Brides Today Go For Simple But Elegant In White Wedding Cakes

Brides Today Go For Simple But Elegant In White Wedding CakesSpring and fall are the busiest times of year for local wedding cake bakers. It’s not so much that love is in the air then, it’s that the stiffing humidity is not, area pastry chefs say.

“Contrary to popular belief, most weddings here are not in June. They happen in March, April and May. Summer is real slow, and things crank up again in October and November,” says Rick Clayton, who has worked as director of catering at Le Meridian Hotel for the past seven years.

Couples’ preference for the cooler, drier months bodes well for local bakeries: Buttercream icing, widely used on white wedding cakes, holds up much better in such weather, says Janina Simmons, director of sales at independent caterer Food Art.

“It all lunges on the humidity. In our climate it’s just harder to create wedding cake designs from anything made with sugar,” says independent pastry chef Carol Schmidt. Not everyone understands that, especially out-of-town couples who come to New Orleans to get married.

“One of the hardest things I have to do is explain to a bride that this or that can’t or shouldn’t be done. I don’t like to make a promise I can’t fulfill, and if it can’t be done right, I’d rather not do it at all,” says Schmidt.

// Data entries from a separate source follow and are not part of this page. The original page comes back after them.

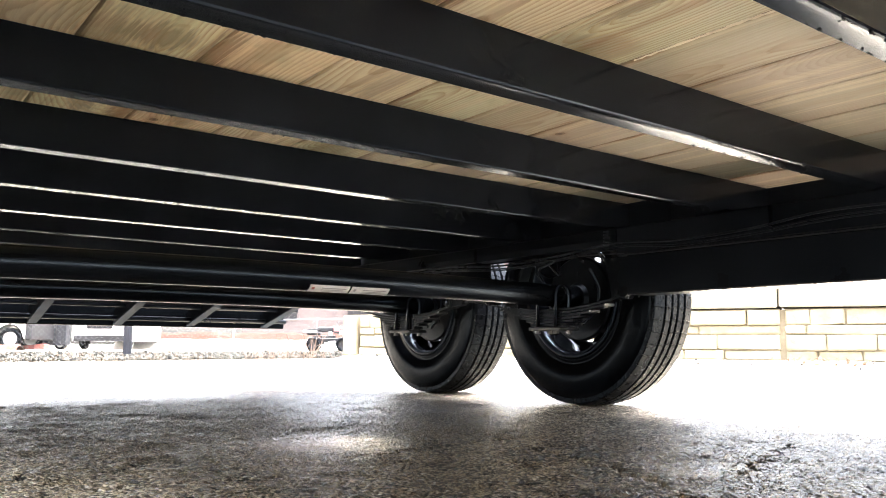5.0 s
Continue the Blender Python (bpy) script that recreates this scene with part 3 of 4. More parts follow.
for ai, ya in enumerate(AXLES):
    # axle tube, slightly bowed up in the middle
    bm = bm_new()
    pts = [(mirror_x(2.16) + (2.16 - mirror_x(2.16)) * i / 24, ya, HUB_Z + 0.003 + 0.012 * (1 - ((i - 12) / 12) ** 2)) for i in range(25)]
    tube(bm, pts, 0.037, 28)
    axle = tpart("axle", bm, AXLE_PAINT, "glossy black round axle tube", True)
    if ai == 0:
        # two white stickers wrapped on the lower front of the tube
        for x0, x1, red in ((1.125, 1.247, True), (1.252, 1.375, False)):
            bm = bm_new()
            rows = []
            for k in range(7):
                a = radians(-78 + 46 * k / 6)
                rows.append([bm.verts.new((x, ya - 0.0382 * math.cos(a), HUB_Z + 0.0145 + 0.0382 * math.sin(a))) for x in (x0, x1)])
            for p, q in zip(rows, rows[1:]):
                bm.faces.new((p[0], p[1], q[1], q[0]))
            sticker = tpart("sticker", bm, LABEL, "white warning sticker with fine unreadable print", True, axle)
            for k, (u0, u1, w0, w1) in enumerate(((0.06, 0.13, 0.45, 0.75), (0.30, 0.92, 0.62, 0.72), (0.30, 0.86, 0.42, 0.50), (0.30, 0.9, 0.22, 0.30))):
                bm = bm_new()
                rows = []
                for j in range(3):
                    a = radians(-78 + 46 * (w0 + (w1 - w0) * j / 2))
                    rows.append([bm.verts.new((x0 + (x1 - x0) * u, ya - 0.0386 * math.cos(a), HUB_Z + 0.0145 + 0.0386 * math.sin(a))) for u in (u0, u1)])
                for p, q in zip(rows, rows[1:]):
                    bm.faces.new((p[0], p[1], q[1], q[0]))
                tpart("print_bar", bm, LABEL_RED if (k == 0 and red) else LABEL_GREY, parent=axle)
    for side in (1, -1):
        def sx(x):
            return x if side == 1 else mirror_x(x)
        flip = pose(0, 0, 0, 0, 0, 0 if side == 1 else 180)
        wheel = new("wheel")
        wheel.parent = trailer
        wheel.matrix_local = Matrix.Translation((sx(TYRE_X) - MID, ya, HUB_Z)) @ flip @ pose(0, 0, 0, 32 + 13 * ai, 0, 0)
        tagged(wheel, "black steel trailer wheel with a wet ribbed tyre")
        for nm in ("tyre", "tread", "rim", "wheel_disc"):
            part(nm, wheel_meshes[nm], None, wheel)
        part("brake_drum", drum_mesh, None, wheel)
        # leaf spring under the axle
        spring = new("leaf_spring")
        spring.parent = trailer
        spring.location = (sx(SPRING_X) - MID, ya, HUB_Z - 0.042)
        tagged(spring, "black stack of curved steel spring leaves")
        for n in range(6):
            half = (0.31, 0.245, 0.185, 0.145, 0.11, 0.08)[n]
            bm = bm_new()
            w = 0.022
            rows = []
            for i in range(17):
                s = -half + 2 * half * i / 16
                z = spring_z(s, 0.31, 0.034) - 0.0095 * n
                rows.append([bm.verts.new((x, s, z + dz)) for x, dz in ((-w, 0), (w, 0), (w, -0.0075), (-w, -0.0075))])
            for p, q in zip(rows, rows[1:]):
                for k in range(4):
                    bm.faces.new((p[k], p[(k + 1) % 4], q[(k + 1) % 4], q[k]))
            bm.faces.new(rows[0])
            bm.faces.new(rows[-1])
            leaf = part("leaf", bm, BLACK_FLAT, spring)
            if n < 3:
                # bare steel clip at the leaf's front end
                bm = bm_new()
                z = spring_z(half, 0.31, 0.034) - 0.0095 * n
                box(bm, -w - 0.002, w + 0.002, -half - 0.003, -half + 0.006, z - 0.0085, z + 0.0012, 0.002)
                part("leaf_clip", bm, STEEL, leaf, "bare zinc clip")
        for e in (-1, 1):
            bm = bm_new()
            lathe(bm, [(-0.024, 0.009), (-0.024, 0.019), (0.024, 0.019), (0.024, 0.009)], 20, (0, e * 0.31, 0.042))
            part("spring_eye", bm, BLACK_FLAT, spring, smooth=True)
            bm = bm_new()
            lathe(bm, [(-0.043, 0.0), (-0.043, 0.0085), (-0.033, 0.0085), (-0.033, 0.006), (0.034, 0.006), (0.034, 0.0085), (0.043, 0.0085), (0.043, 0.0)], 6, (0, e * 0.31, 0.042), closed=False)
            part("shackle_bolt", bm, BLACK_FLAT, spring)
        for dy in (-0.042, 0.042):
            bm = bm_new()
            arch = [(-0.030, dy, -0.082), (-0.030, dy, 0.03)] + [(-0.030 + 0.03 * (1 - math.cos(radians(a))), dy, 0.046 + 0.034 * math.sin(radians(a))) for a in range(0, 181, 20)] + [(0.030, dy, 0.03), (0.030, dy, -0.082)]
            tube(bm, arch, 0.0062, 10)
            part("u_bolt", bm, BLACK_WET, spring, "black steel U-bolt clamping the axle", True)
            for dx in (-0.03, 0.03):
                bm = bm_new()
                lathe_pts = [(dx + 0.011 * math.cos(radians(a)), dy + 0.011 * math.sin(radians(a))) for a in range(0, 360, 60)]
                prism(bm, lathe_pts, "z", -0.081, -0.070)
                part("nut", bm, STEEL, spring, "dull zinc nut")
        bm = bm_new()
        box(bm, -0.045, 0.045, -0.075, 0.075, -0.070, -0.058, 0.003)
        part("tie_plate", bm, LINE_STEEL, spring, "dull steel tie plate")

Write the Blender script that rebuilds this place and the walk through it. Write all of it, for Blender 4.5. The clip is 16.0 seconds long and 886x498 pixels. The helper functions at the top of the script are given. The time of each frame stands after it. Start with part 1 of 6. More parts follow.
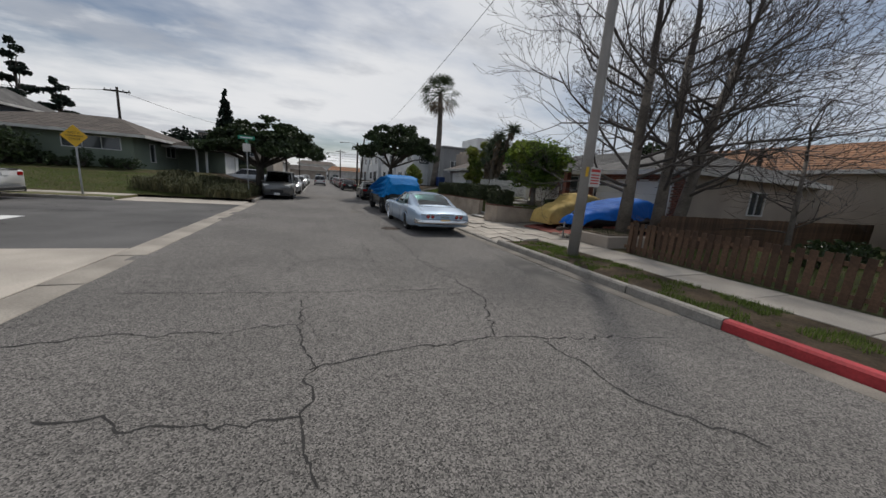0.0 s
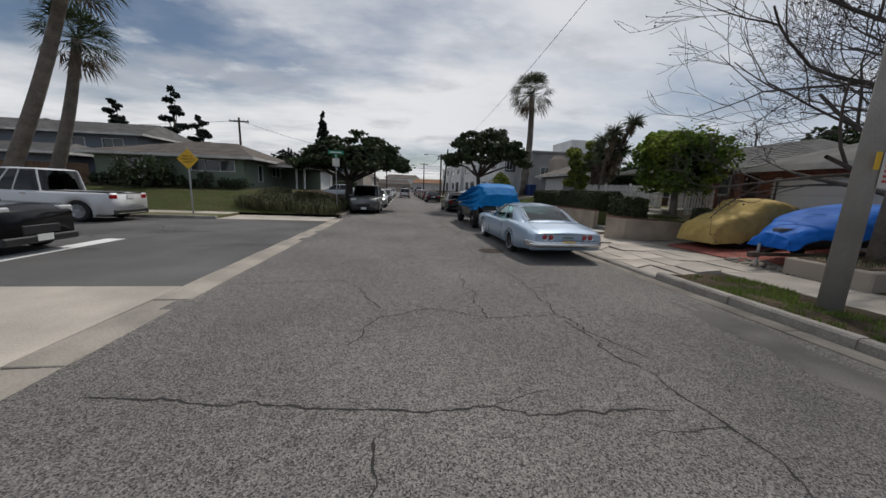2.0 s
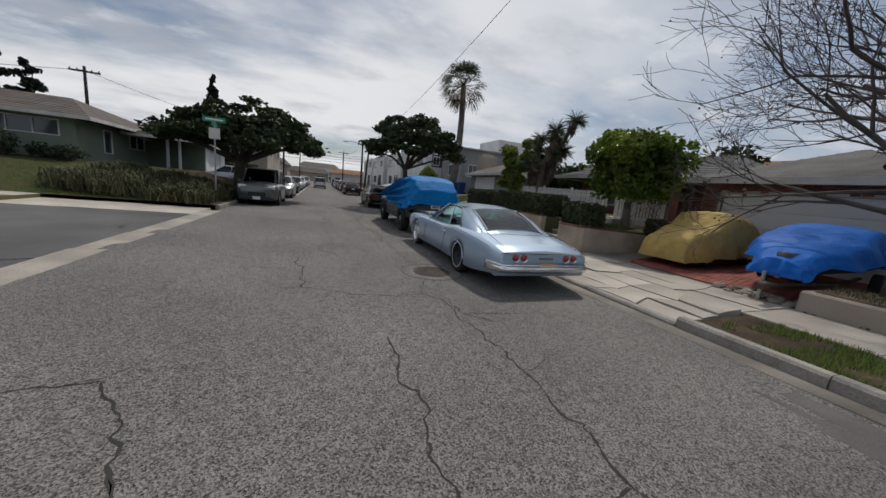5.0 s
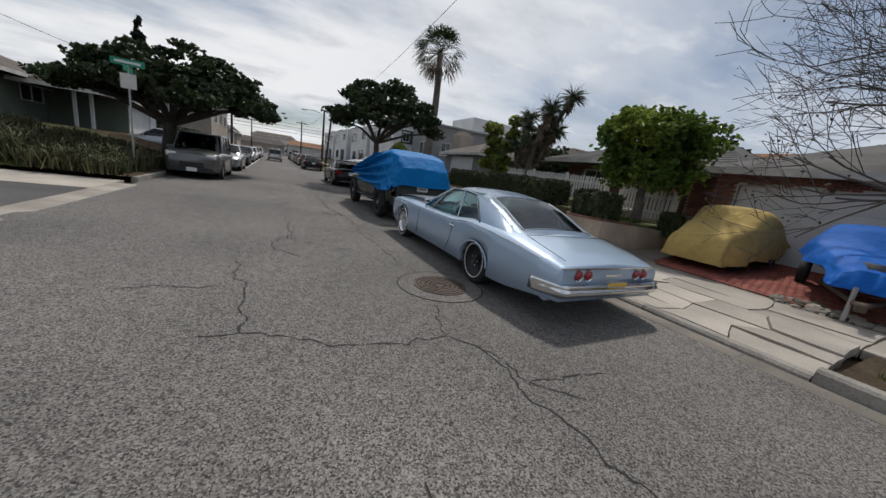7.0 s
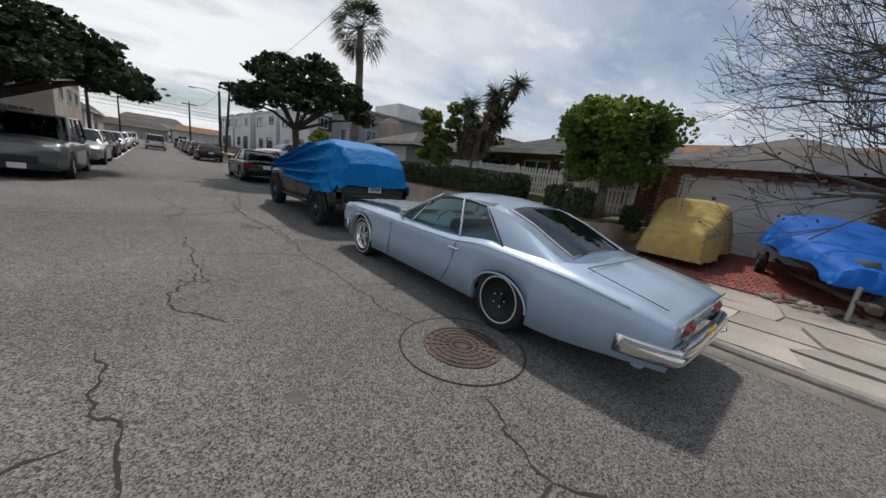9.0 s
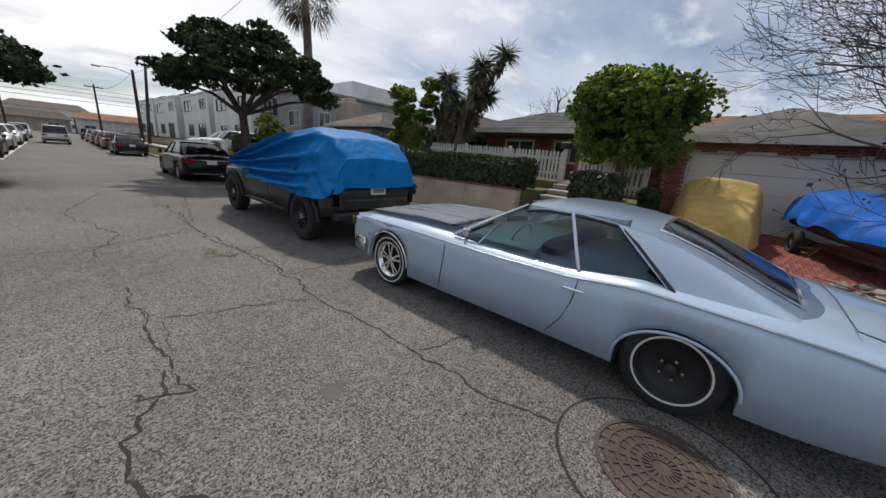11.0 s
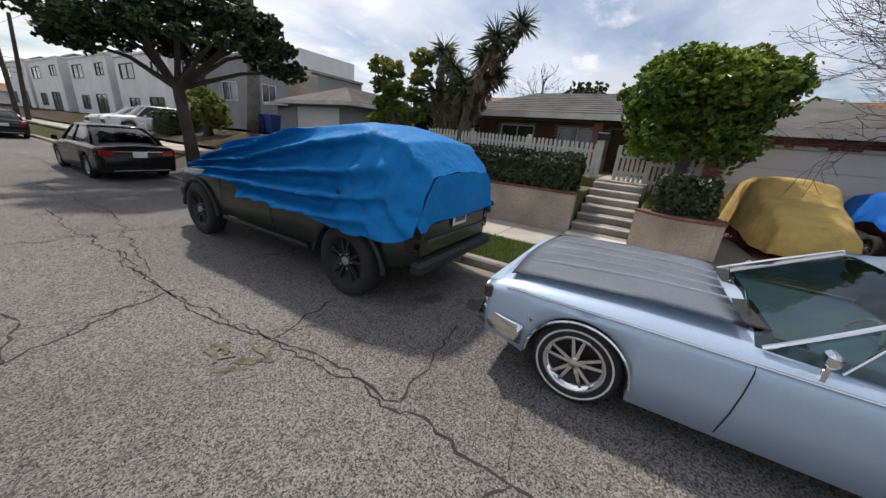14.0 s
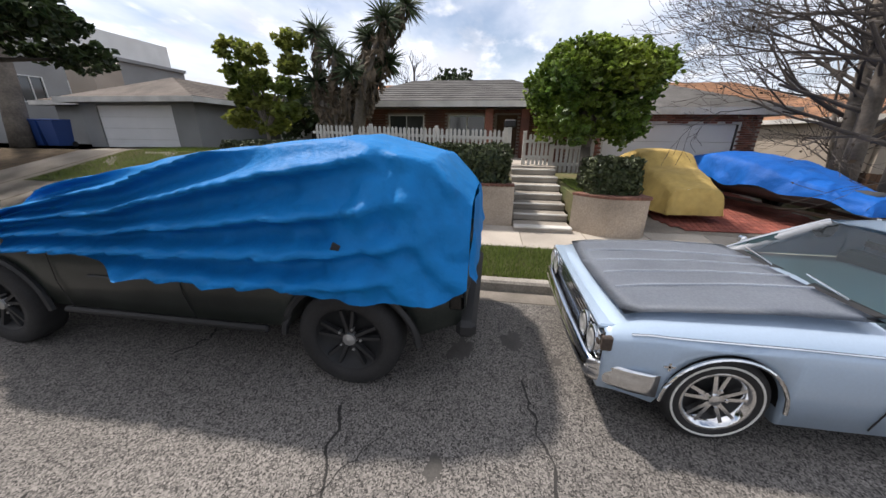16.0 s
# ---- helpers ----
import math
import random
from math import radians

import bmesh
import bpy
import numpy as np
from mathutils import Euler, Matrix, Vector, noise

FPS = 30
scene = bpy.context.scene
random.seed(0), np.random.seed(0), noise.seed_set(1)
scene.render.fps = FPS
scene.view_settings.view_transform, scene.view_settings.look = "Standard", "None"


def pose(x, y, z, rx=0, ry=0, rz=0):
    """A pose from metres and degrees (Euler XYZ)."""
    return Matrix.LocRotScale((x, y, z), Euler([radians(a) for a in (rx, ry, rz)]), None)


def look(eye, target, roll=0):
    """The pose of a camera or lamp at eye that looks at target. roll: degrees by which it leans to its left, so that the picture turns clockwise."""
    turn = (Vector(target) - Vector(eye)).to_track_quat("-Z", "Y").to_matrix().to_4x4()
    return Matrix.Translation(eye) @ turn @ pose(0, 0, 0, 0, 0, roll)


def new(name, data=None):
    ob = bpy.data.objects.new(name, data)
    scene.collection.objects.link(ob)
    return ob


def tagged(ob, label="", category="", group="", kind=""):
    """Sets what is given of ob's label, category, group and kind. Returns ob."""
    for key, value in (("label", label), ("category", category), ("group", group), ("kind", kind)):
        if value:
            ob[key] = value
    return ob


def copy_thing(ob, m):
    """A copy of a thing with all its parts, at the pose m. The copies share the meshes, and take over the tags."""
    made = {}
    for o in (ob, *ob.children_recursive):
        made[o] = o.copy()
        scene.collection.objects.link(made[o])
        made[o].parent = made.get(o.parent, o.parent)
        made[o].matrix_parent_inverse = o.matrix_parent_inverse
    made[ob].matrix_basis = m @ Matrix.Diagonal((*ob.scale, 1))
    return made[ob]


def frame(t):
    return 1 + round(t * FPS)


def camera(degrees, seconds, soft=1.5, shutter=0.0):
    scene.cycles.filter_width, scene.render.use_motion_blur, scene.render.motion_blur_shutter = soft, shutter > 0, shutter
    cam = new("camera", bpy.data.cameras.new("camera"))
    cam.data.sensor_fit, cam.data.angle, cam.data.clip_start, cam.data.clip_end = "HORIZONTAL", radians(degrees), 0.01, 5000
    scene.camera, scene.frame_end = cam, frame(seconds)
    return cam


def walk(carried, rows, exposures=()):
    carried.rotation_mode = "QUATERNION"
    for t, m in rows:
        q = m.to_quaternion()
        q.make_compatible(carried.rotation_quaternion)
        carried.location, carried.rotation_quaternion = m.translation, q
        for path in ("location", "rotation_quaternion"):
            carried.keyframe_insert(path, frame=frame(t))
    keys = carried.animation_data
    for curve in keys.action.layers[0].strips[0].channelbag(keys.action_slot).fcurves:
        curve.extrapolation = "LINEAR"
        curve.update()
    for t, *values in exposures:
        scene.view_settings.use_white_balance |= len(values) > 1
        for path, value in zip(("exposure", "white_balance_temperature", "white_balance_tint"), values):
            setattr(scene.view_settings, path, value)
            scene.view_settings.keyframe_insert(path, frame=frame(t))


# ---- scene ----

Some of her more intricate cake designs include a re-creation of a couple’s china pattern and a scale model of another couple’s San Francisco home. “Some cakes have over 200 hours of work in them, and honestly. I do some things for the challenge and fun of it because you really can’t get paid enough for what you put in to it,” she says.

Most pastry chefs spend an average of 15 to 20 hours on a white wedding cakes and limit themselves to making no more than three a week. Prices average about $3.50 to $4.50 a slice and can go as high as $10 or more a slice for designs as detailed as the ones Schmidt described. Cakes can vary from 200 to 400 slices.

Although pastry chefs say that every wedding cake is different, a few trends have emerged. The decoration du jour, for instance, is fresh flowers, which became popular in the late 1980s thanks to lifestyle guru Martha Stewart.

Stewart’s coffee-table publication, “The Wedding Book,” launched what pastry chefs describe as a revolution in wedding cake designs. Previously, most wedding cakes were the traditional tiered affairs with little plastic brides and grooms on top, Schmidt says. “When Martha came out with her book, things changed forever. For the first time cakes had fresh flowers. They were very simple cakes, not gobbed elaborately with icing.”

Theone Perloff-Velez opened her business, Piece of Cake, about 12 years ago about when the Martha Stewart influence took hold. She says she’s never had a request for a wedding cake with a bride and groom on top. “That’s really passe as far as my clientele is concerned,” she says.